A number of them lost hope, blaming poor management, both at the amateur and professional levels.

Thomas ‘Black Rhino’ Okusi is one of the many Kenyan boxers who have nothing to show for the many years they juggled between the gym and the ring in their youthful days.

Okusi, who has been holding the national heavyweight title since defeating Mark Sirengo 15 years ago at Nyayo Stadium, has been forced to turn to a security job at a city club just to make ends meet.

Fame has failed to put food on the table for the 54-year-old.

“Like any other sportsman, I took up boxing with the hope of getting something out of it. I worked hard daily to make sure that I succeed and become famous. I managed to achieve that but as years progressed, life started changing and had to be responsible. It’s then that I found out that boxing had not offered me what I was looking for and had to hang my gloves and seek other alternatives,” Okusi said.

Okusi blames promoters for his predicament and all that has affected the sport in Kenya.

He believes that had promoters played their part well, then he and other boxers would be swimming in riches.

“Promoters are the cause of problems in our boxing. They put their interests first, at the expense of the sport. Many are times that we were forced to sign for bouts with promises of good money only to be duped. If promoters were sincere, maybe I would be a millionaire and won’t be standing here (the entrance of the club) ushering in clients or trying to maintain law and order,” he said.

Okusi, who inflicted 10 KOs on his opponents in his 16 years professional career, vividly recalls how two promoters made him miss on fighting in Russia after wrangles erupted amongst themselves.

“I got an invite to fight in Russia. This fight would definitely have earned me some good money by just appearing, leave alone winning. But this didn’t happen because as soon as I got to Russia, two local promoters started haggling over me claiming that they own me. This sent a wrong message to the organisers and they had to cancel the fight on the eve and I had to come back home empty-handed,” he said.

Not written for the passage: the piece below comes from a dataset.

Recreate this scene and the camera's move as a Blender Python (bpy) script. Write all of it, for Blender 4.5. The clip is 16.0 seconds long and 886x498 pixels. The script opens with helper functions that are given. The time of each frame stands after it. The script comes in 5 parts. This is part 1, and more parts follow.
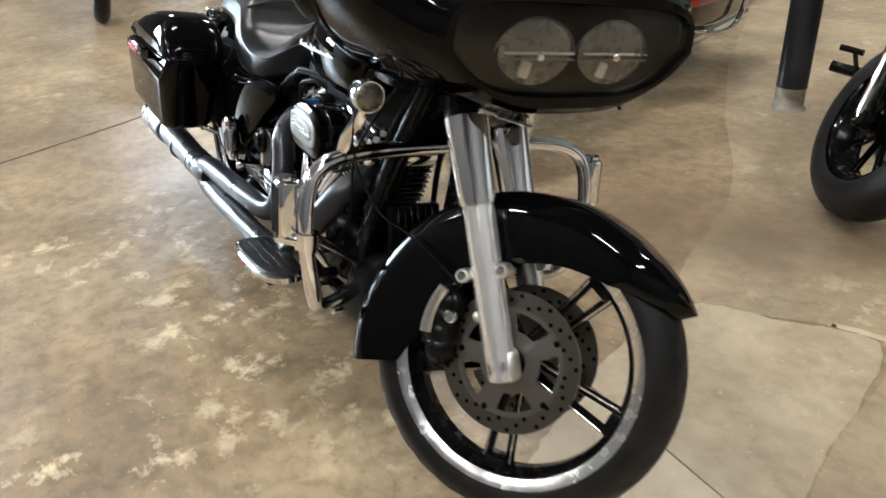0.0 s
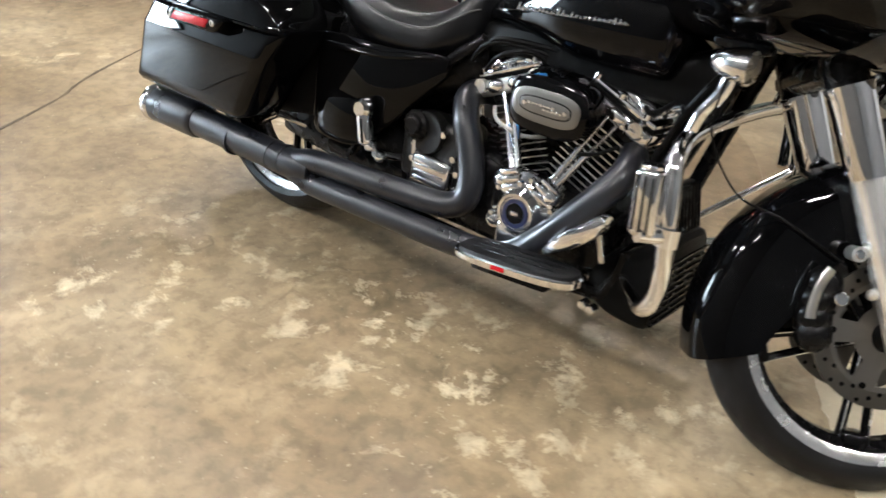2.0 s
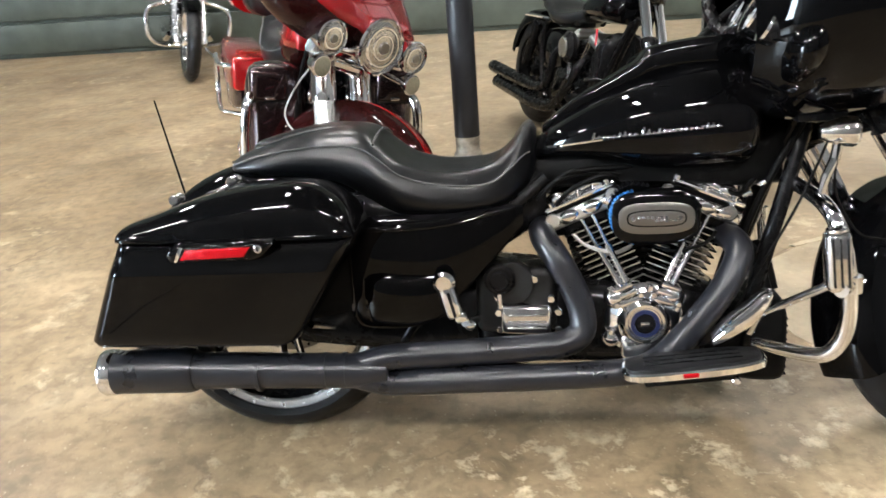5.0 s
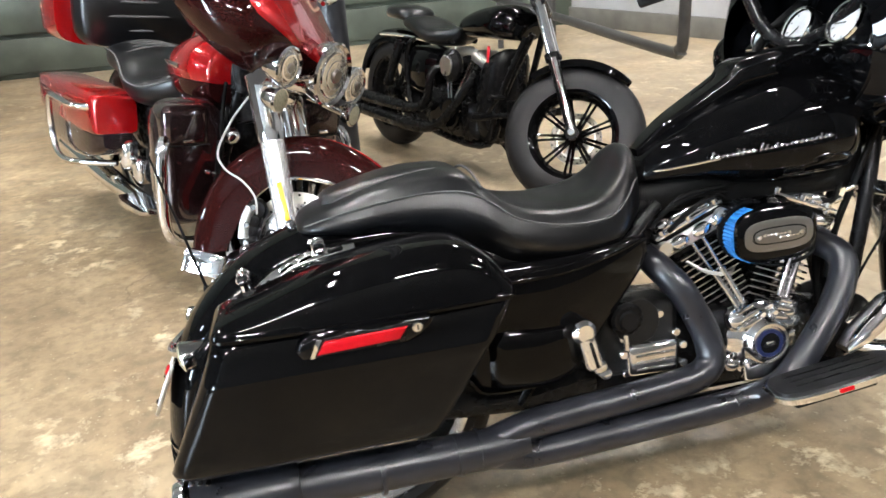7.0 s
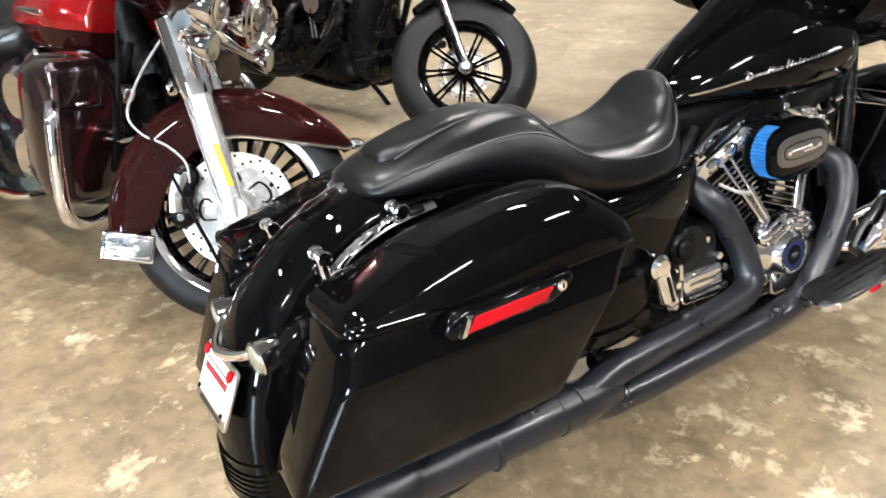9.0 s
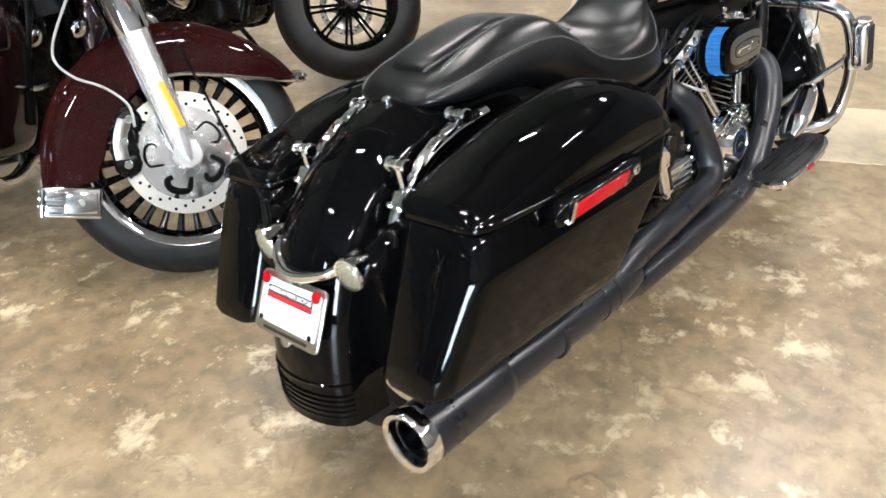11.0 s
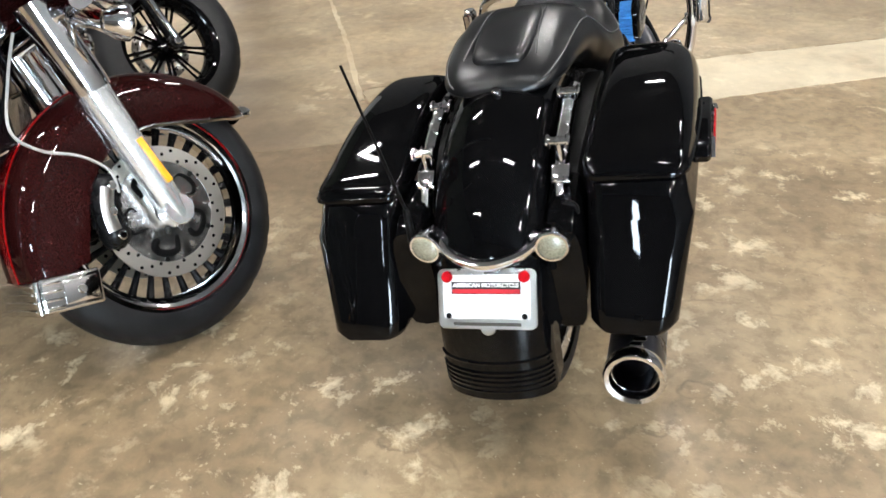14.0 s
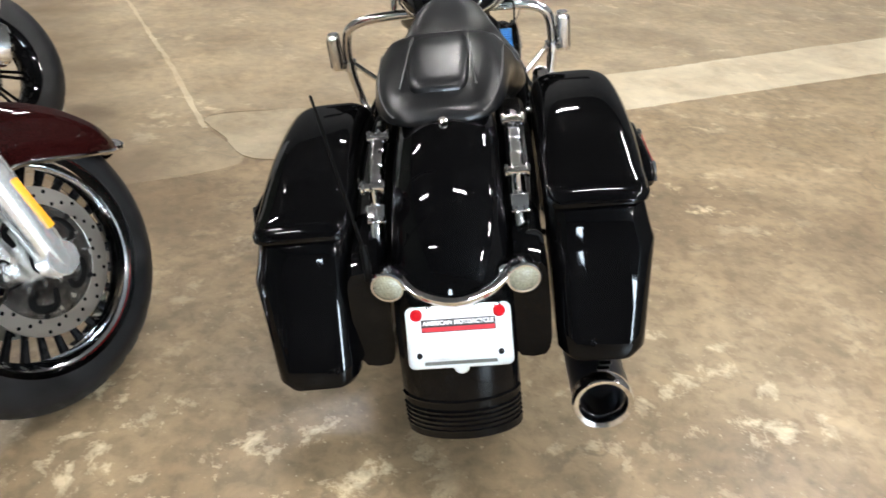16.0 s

“This incident also made it difficult for me to get any major fight because my name had already been ruined,” said Okusi.

The father of five also recalls how, on many occasions, he went home without any penny despite having taken into the ring as part of the agreement by the promoters.

“I was duped severally. I would sign up for a fight but after the bout, the promoters would come up with different excuses on why we are not getting paid as agreed."

"Sometimes we had to get home by the mercy of the fans who also made the mistake of believing the promoters that either a cheque had not matured or they are still waiting for the sponsors to pay,” Okusi said.

With the promoters failing to organise a fight that would have seen him defend his national heavyweight title, Okusi, who began boxing as a teenager in the late seventies, still has the belt in his house which he says has lost its meaning to him and maybe to Kenyans.

“Assuming I lose the belt and someone gets it on the street, how many people will know its value. How many people will know what it is and where to take it? he quipped.

He added that at one time he was tempted to throw away the belt but changed his mind.

“If our boxing authorities are serious, how can I be staying with the belt for all these years and nobody has ever come forward to ask about it and ensure that it’s contested for?

"This belt has lost its meaning. I remember there was a time I wanted to do away with it by selling it but I changed my mind and decided to keep it just to remind myself of the tribulations I have gone through in the sport,” he said.

For seven years now, Okusi who was once a member of the national team Hit Squad before turning professional has been walking from his house in Huruma to his workplace at Roasters along the Thika Super Highway after quitting his first job in his neighbourhood.

“I started doing this work (bouncer) in the late stages of my career when things started to go south. In the beginning, it was challenging because I was not used to spending the whole night standing and trying to maintain order."

"Huruma was a very difficult working environment because it’s a place with mixed characters that you had to deal with differently and carefully or else you will be in trouble,” he said.

The challenges he faced in his first place of work and the rise in the cost of living made him move to his current job.

“The environment here is a bit different. I have managed to earn respect from the clients here,” he said.

His manager, Michael Okwaro, said Okusi’s humbleness has made him a darling to the clients.

“One will expect him, as a former boxer, to be involved in fights with the clients but this is not the case. He has maintained a humble figure and this has won him a number of friends and trust as far as security management is concerned,” Okwaro said.

Okusi opines that boxers in Kenya have reached desperate levels since there are less or no professional fights being organised for them.

But despite all the challenges Okusi does not regret taking up the sport.

“I don’t regret at all. I loved it from the word go and that’s why I endured all the challenges to get to where I got,” said the Maringo Social Hall-trained.